We ran some stateful applications (e.g. database) on AWS on-demand/reserved ec2 instances in the past, now we are considering moving those app to k8s statefulset with PVC.
My question is that is it recommended to run k8s statefulset on spot instance to reduce the cost? Since we can use kube-spot-termination-notice-handler to taint the node to move the pod to others before the spot instance terminated, it looks like it should be no problem as long as the statefulset has multiple replicas to prevent the service interrupted.
IMO, I would not recommend running a critical StatefulSet on Spot Instances. For example, a critical database. This is some of what would/could happen in these examples:
Mysql master/slave/clustered. Any node going down would lead to unpredictable errors and/or downtime before recovering, or nodes coming back up (with different IP addresses!)
Cassandra. Any node going up/down would cause your cluster to rebalance. If you have these going up and down, then they will constantly be rebalancing!
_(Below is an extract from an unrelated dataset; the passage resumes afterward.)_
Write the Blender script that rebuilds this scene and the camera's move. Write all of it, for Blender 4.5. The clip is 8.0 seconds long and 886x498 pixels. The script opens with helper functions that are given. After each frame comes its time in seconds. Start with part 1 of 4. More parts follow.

Not to mention the fact that if you had all your nodes in Spot Instances you have the chance of most of them going down.
Spots are great for large one-time batch jobs and that they are not critically time bound. These can be anything data processing or for example, creating or updating an M/L model.
They are also great for stateless services, meaning an application that sits behind a load balancer and uses state store that is not in a spot instance (Mysql, Cassandra, CloudSQL, RDS, etc)
Spots are also great for test/dev environments, again not necessarily time-bound jobs/workloads.
There is probably not one and only answer to this question: it really depends on what it is as a workload you want to run, and how tolerant your application is to failures. When a spot instance is to be interrupted (higher bidder, no more available...), a well-done StatefulSet or any other appropriate controller will indeed do its job as expected and usually pretty quickly (seconds).
But be aware that it is wrong to assert that:
See AWS documentation itself https://docs.aws.amazon.com/AWSEC2/latest/UserGuide/spot-interruptions.html#using-spot-instances-managing-interruptions and here's the excerpt "[...] it is possible that your Spot Instance is terminated before the warning can be made available".
So the real question is: how tolerant is your application to unprepared resources removal?
If you have just 2 EC2s running hundreds of pods each, you'll most likely NOT want to use spot instances as your service will be highly degraded if one of the 2 instances is interrupted, until a new one spins up or k8s redispatches the load (assuming the other instance is big enough). Hundreds of EC2s with few pods each and slightly over-provisioning autoscaling rules? You might as well just go for it and use the spot cost savings!
You'll also want to double-check your clients behaviours: assuming you run an API on k8s and pods are stopped before responding, make sur your clients handle the scenario and fires another request or at the very least fail gracefully.
But you spoke of databases: so how about replication? Is it fast and automated? Are there multiple replicates of data to allow for 1 to n replica loss?..
In other words: it just needs some good planning and thorough testing at scale. Good news is it's easy to do: run a load-test and voluntarily crash an instance, answers will meet you there!